### TO DO
Return every line below as is, leaving out the pictures.

╔══

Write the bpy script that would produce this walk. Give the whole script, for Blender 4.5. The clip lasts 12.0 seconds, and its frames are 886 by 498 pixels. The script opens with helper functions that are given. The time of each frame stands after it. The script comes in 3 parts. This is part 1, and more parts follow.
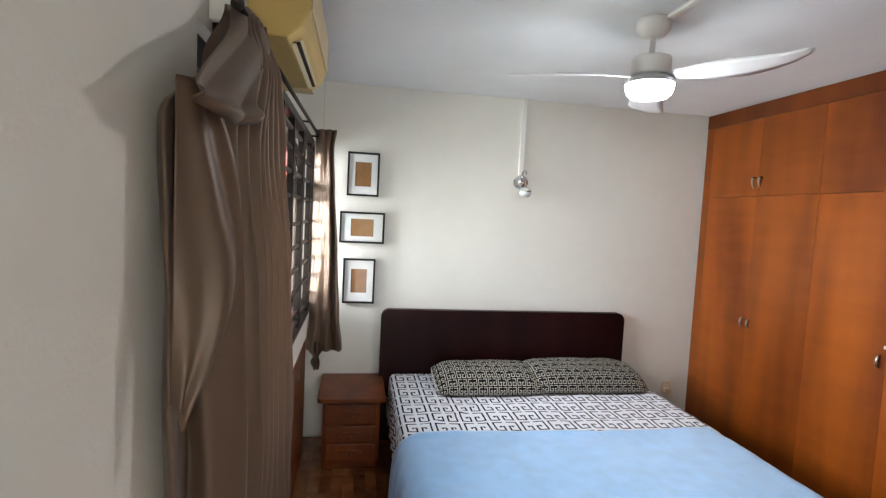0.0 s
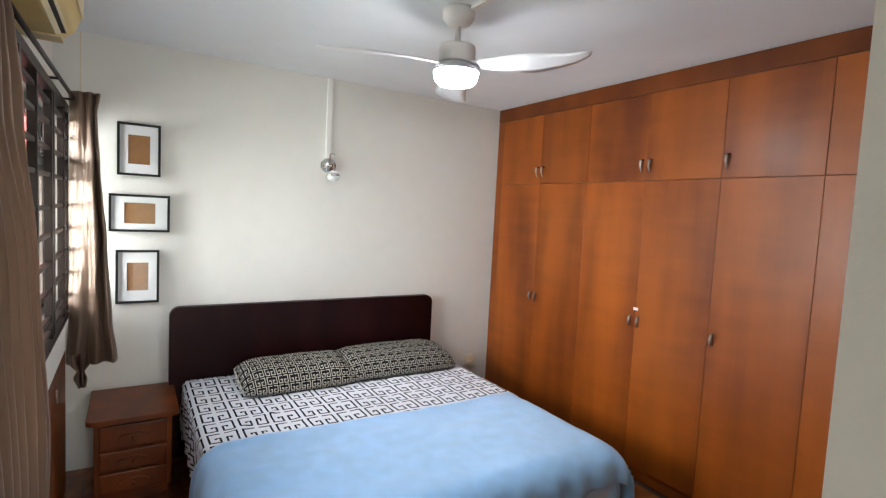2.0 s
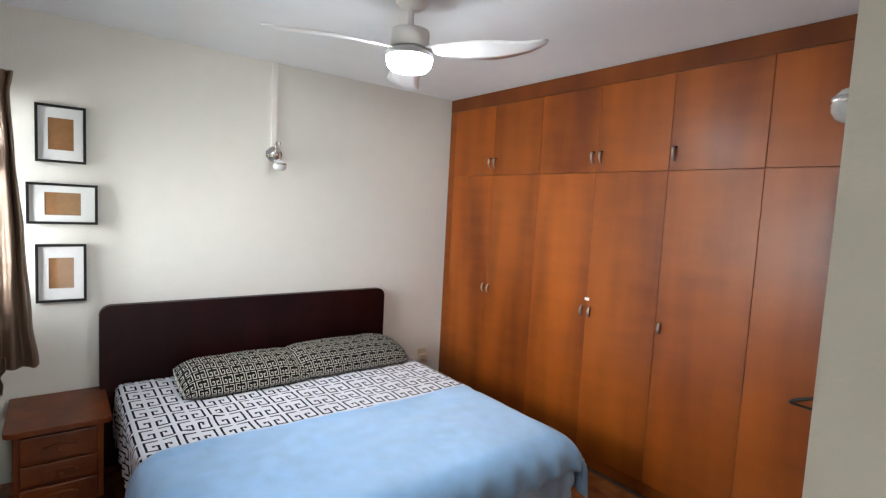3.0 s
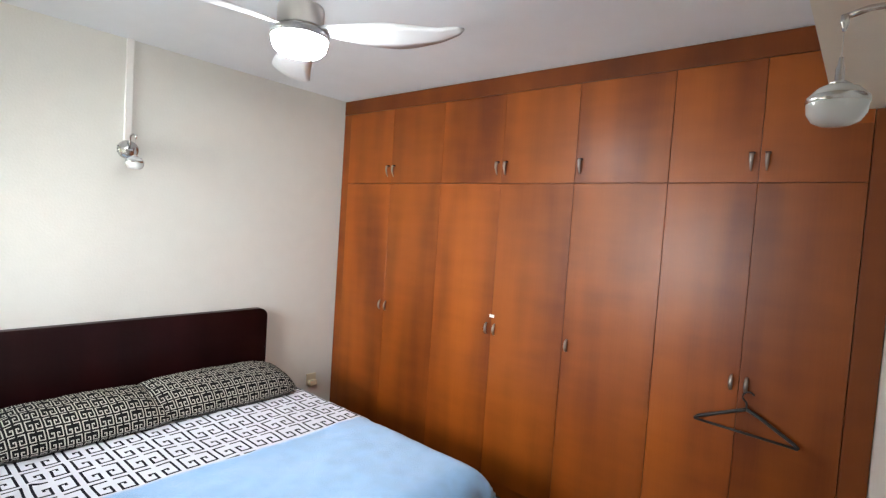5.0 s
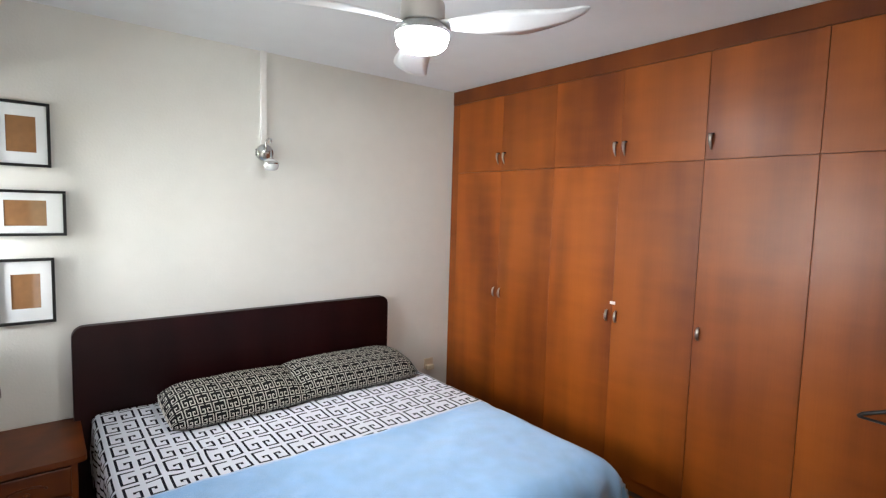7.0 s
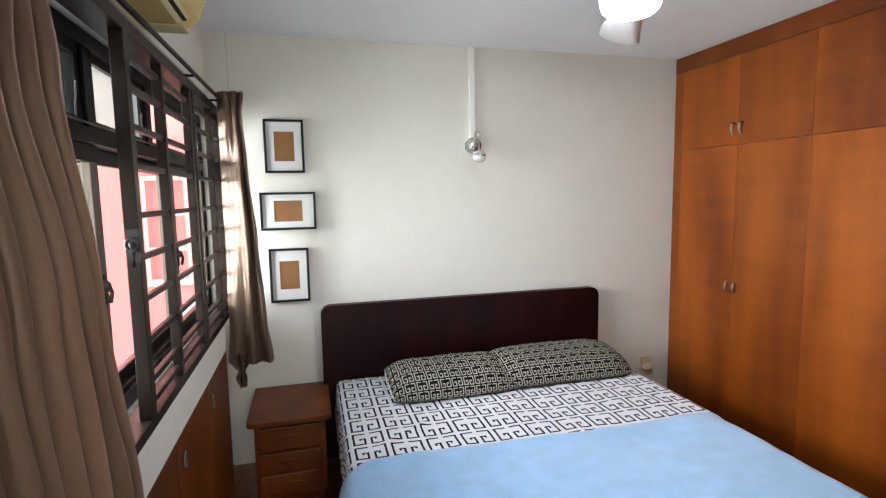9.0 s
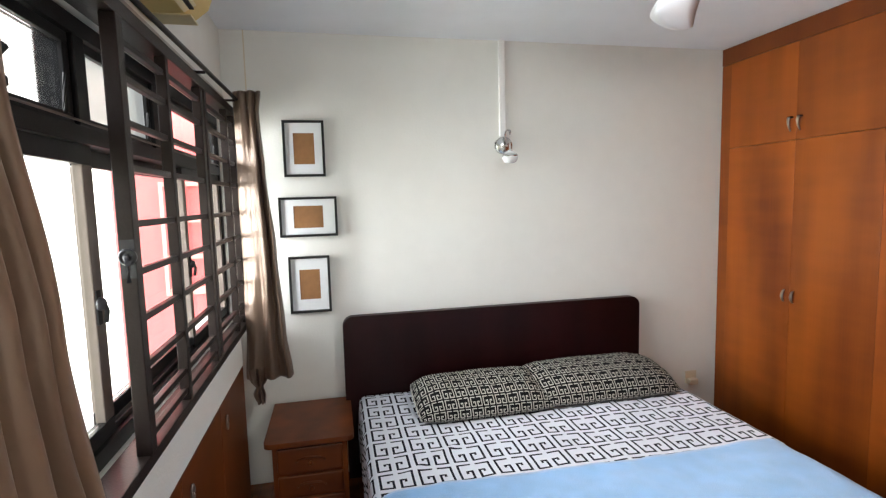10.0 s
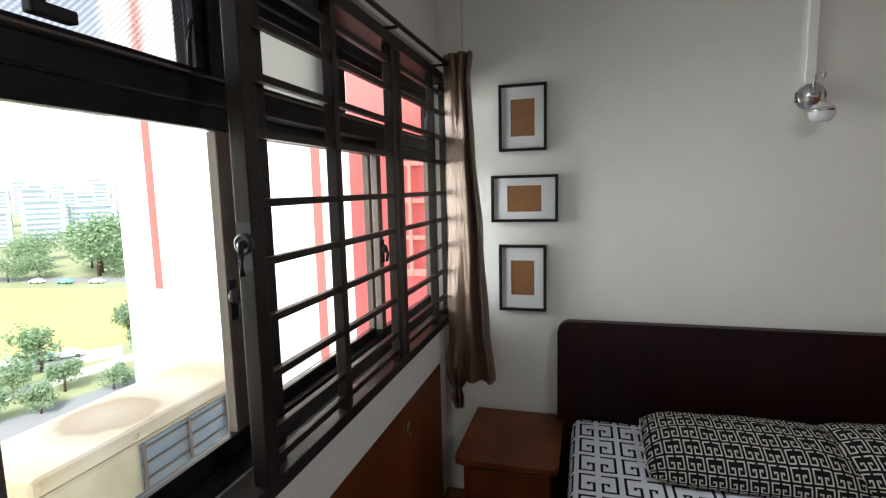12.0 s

╚══

### ANSWER BELOW
Write the bpy script that would produce this walk. Give the whole script, for Blender 4.5. The clip lasts 12.0 seconds, and its frames are 886 by 498 pixels. The script opens with helper functions that are given. The time of each frame stands after it. The script comes in 3 parts. This is part 1, and more parts follow.
0.0 s
2.0 s
3.0 s
5.0 s
7.0 s
9.0 s
10.0 s
12.0 s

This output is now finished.